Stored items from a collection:
———

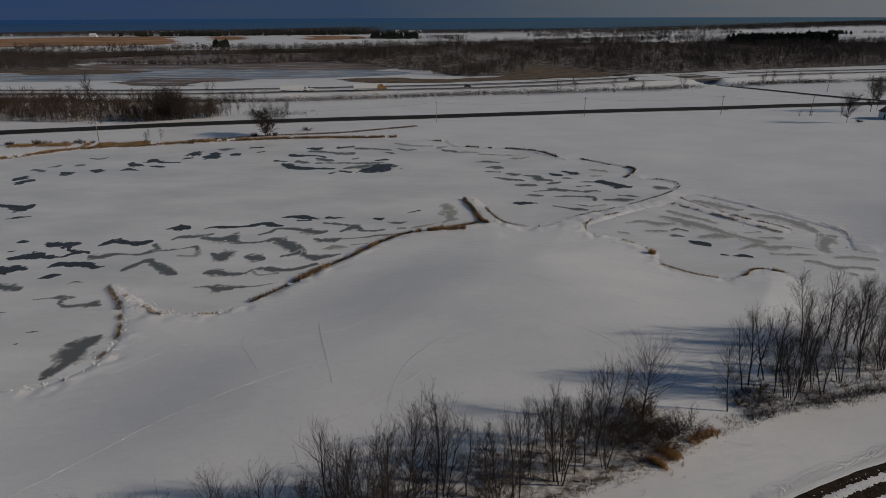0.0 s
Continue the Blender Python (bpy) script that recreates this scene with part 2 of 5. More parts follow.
def wobble(n, seed, octaves=((40, 1.0), (12, 0.5), (4, 0.3))):
    """Smooth random row of n numbers, about -1 to 1."""
    g = np.random.default_rng(seed)
    out = np.zeros(n)
    for span, amp in octaves:
        k = max(2, n // span + 2)
        out += amp * np.interp(np.linspace(0, k - 1, n), np.arange(k), g.uniform(-1, 1, k))
    return out


def smooth01(a, b, v):
    u = np.clip((v - a) / (b - a), 0, 1)
    return u * u * (3 - 2 * u)


def value_noise(X, Y, cell, seed):
    """Smooth noise on the plan, -1 to 1."""
    g = np.random.default_rng(seed)
    T = g.uniform(-1, 1, (257, 257))
    u, v = X / cell + 1000, Y / cell + 1000
    i, j = np.floor(u).astype(int), np.floor(v).astype(int)
    fu, fv = u - i, v - j
    fu, fv = fu * fu * (3 - 2 * fu), fv * fv * (3 - 2 * fv)
    i0, j0, i1, j1 = i % 256, j % 256, (i + 1) % 256, (j + 1) % 256
    return (T[i0, j0] * (1 - fu) + T[i1, j0] * fu) * (1 - fv) + (T[i0, j1] * (1 - fu) + T[i1, j1] * fu) * fv


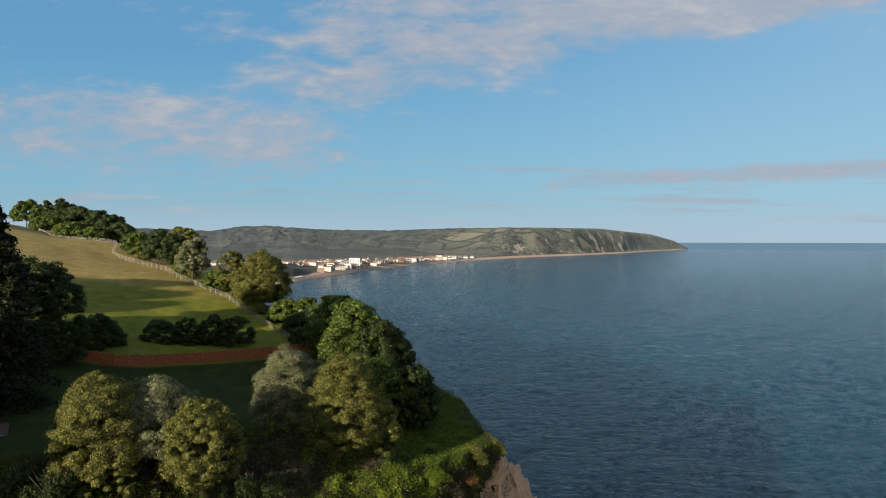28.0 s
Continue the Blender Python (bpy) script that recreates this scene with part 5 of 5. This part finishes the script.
# garden shed corner among the bushes
shed = empty("shed", Matrix.Translation((-44.3, 59.5, 45.6)) @ pose(0, 0, 0, 0, 0, 32), "low wooden shed with a brown sheet roof", "shed")
box_part("walls", (4.0, 3.0, 2.0), OLD_WOOD, shed, Matrix.Translation((0, 0, 1.0)), 0.02)
box_part("roof", (4.5, 3.5, 0.08), plain("brown_sheet", (0.075, 0.045, 0.030), 0.85), shed, Matrix.Translation((0, 0, 2.12)) @ pose(0, 0, 0, 7, 0, 0), 0.02)
box_part("door", (0.8, 0.05, 1.7), WHITE_BOARD, shed, Matrix.Translation((0.6, -1.53, 0.9)), 0.01)

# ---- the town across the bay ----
# white and grey walls lean blue to offset the warm sunlight
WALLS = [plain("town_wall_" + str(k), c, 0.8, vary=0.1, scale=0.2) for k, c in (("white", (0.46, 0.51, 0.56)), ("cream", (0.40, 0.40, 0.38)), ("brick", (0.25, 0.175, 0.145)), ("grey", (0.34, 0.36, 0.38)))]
ROOFS = [plain("town_roof_" + str(k), c, 0.85, vary=0.2, scale=0.2) for k, c in (("red", (0.15, 0.095, 0.080)), ("slate", (0.10, 0.108, 0.120)), ("brown", (0.14, 0.108, 0.090)))]
PANE = plain("town_glass", (0.03, 0.035, 0.045), 0.2, vary=0.1)


def far_z(a, d):
    """Height of the flat ground behind the far beach."""
    inland = d - np.interp(a, CO_A, CO_D)
    return float(-2.6 + min(inland / 40.0, 1) * 5.2 + smooth01((inland - 45) / 120) * 6)


def house(x, y, z, turn, wide, deep, tall, wall, roof, label, flat=False, group="houses of the far town"):
    ob = empty("house", Matrix.Translation((x, y, z)) @ pose(0, 0, 0, 0, 0, turn), label, "house", group)
    box_part("wall", (wide, deep, tall + 3), wall, ob, Matrix.Translation((0, 0, (tall - 3) / 2)), 0)
    bm = bmesh.new()
    if flat:
        block(bm, 0, 0, tall + 0.3, wide + 0.6, deep + 0.6, 0.6)
    else:
        h = deep * 0.42
        c = [bm.verts.new(p) for p in ((-wide / 2 - .4, -deep / 2 - .4, tall), (wide / 2 + .4, -deep / 2 - .4, tall), (wide / 2 + .4, deep / 2 + .4, tall), (-wide / 2 - .4, deep / 2 + .4, tall),
                                       (-wide / 2 - .4, 0, tall + h), (wide / 2 + .4, 0, tall + h))]
        for f in ((0, 1, 5, 4), (2, 3, 4, 5), (1, 2, 5), (3, 0, 4), (0, 3, 2, 1)):
            bm.faces.new([c[k] for k in f])
    part("roof", bm_mesh("roof", bm, roof), ob)
    if tall > 7.5:
        for f in range(int(tall // 3)):
            for k in range(max(int(wide // 5), 2)):
                n = max(int(wide // 5), 2)
                box_part("window", (1.6, 0.15, 1.6), PANE, ob, Matrix.Translation((-wide / 2 + wide * (k + 0.5) / n, -deep / 2 - 0.05, 1.8 + 3 * f)), 0)
    return ob


rng = np.random.default_rng(77)
town = bmesh.new()
for k in range(430):
    a = rng.uniform(-0.375, 0.01)
    back = rng.uniform(0, 1) ** 1.4
    d = float(np.interp(a, CO_A, CO_D)) + 62 + back * np.interp(a, [-0.345, -0.25, -0.1, 0.0], [520, 620, 300, 120])
    if a < -0.2 and back < 0.35:
        d += 230
    wide, deep, tall = rng.uniform(4, 10), rng.uniform(5, 8), rng.uniform(3.2, 5.5)
    front = back < 0.16 and a > -0.22
    if front:
        wide, tall = rng.uniform(9, 18), rng.uniform(6, 11)
    wall = WALLS[rng.choice(4, p=[0.30, 0.24, 0.20, 0.26])]
    tone = {0: "white", 1: "cream", 2: "brick", 3: "grey"}[WALLS.index(wall)]
    roof = ROOFS[rng.choice(3, p=[0.40, 0.32, 0.28])]
    z = far_z(a, d)
    if a < -0.235:
        z += 15 * float(smooth01((-0.205 - a) / 0.085)) * float(1 - smooth01((d - np.interp(a, CO_A, CO_D) - 260) / 300))
    if k >= 280:                                        # the smallest and furthest stand together as one sheet of roofs
        m = Matrix.Translation((a * d, d, z)) @ pose(0, 0, 0, 0, 0, rng.uniform(-25, 25))
        block(town, 0, 0, tall / 2 - 1, wide, deep, tall + 2, m)
        peak = [town.verts.new(m @ Vector(p)) for p in ((-wide / 2 - .3, -deep / 2 - .3, tall), (wide / 2 + .3, -deep / 2 - .3, tall), (wide / 2 + .3, deep / 2 + .3, tall), (-wide / 2 - .3, deep / 2 + .3, tall), (-wide / 2, 0, tall + deep * 0.4), (wide / 2, 0, tall + deep * 0.4))]
        for f in ((0, 1, 5, 4), (2, 3, 4, 5), (1, 2, 5), (3, 0, 4)):
            town.faces.new([peak[i] for i in f]).material_index = 1 + ROOFS.index(roof)
        continue
    house(a * d, d, z, rng.uniform(-25, 25), wide, deep, tall, wall, roof,
          ("tall " + tone + " seafront building across the bay" if front else "small " + tone + " pitched-roof house across the bay"), flat=front and k % 2 == 0)
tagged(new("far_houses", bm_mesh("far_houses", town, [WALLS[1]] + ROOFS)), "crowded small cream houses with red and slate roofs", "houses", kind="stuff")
for a, off, wide, tall in ((0.005, 120, 40, 7), (-0.012, 150, 18, 9), (0.02, 90, 16, 6), (0.03, 85, 14, 6), (0.04, 80, 12, 6), (-0.055, 70, 26, 12), (-0.145, 85, 24, 22), (-0.165, 90, 40, 12)):
    d = float(np.interp(a, CO_A, CO_D)) + off
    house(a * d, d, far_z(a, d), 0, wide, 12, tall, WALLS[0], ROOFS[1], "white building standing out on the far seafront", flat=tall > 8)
# beach huts in a long row under the far bluff
for k in range(46):
    a = -0.355 + 0.125 * k / 45
    d = float(np.interp(a, CO_A, CO_D)) + 44
    hutb = empty("far_beach_hut", Matrix.Translation((a * d, d, 2.2)) @ pose(0, 0, 0, 0, 0, 40), "small white beach hut below the far bluff", "hut", "far beach huts")
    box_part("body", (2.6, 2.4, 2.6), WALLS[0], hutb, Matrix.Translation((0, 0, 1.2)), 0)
    box_part("roof", (2.9, 2.8, 0.3), ROOFS[1], hutb, Matrix.Translation((0, 0, 2.65)), 0)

———

GIVEN EXERCISE: Determine the number of lines where the string "recreates" occurs, and give that number only.

ANSWER TO THIS EXERCISE: 2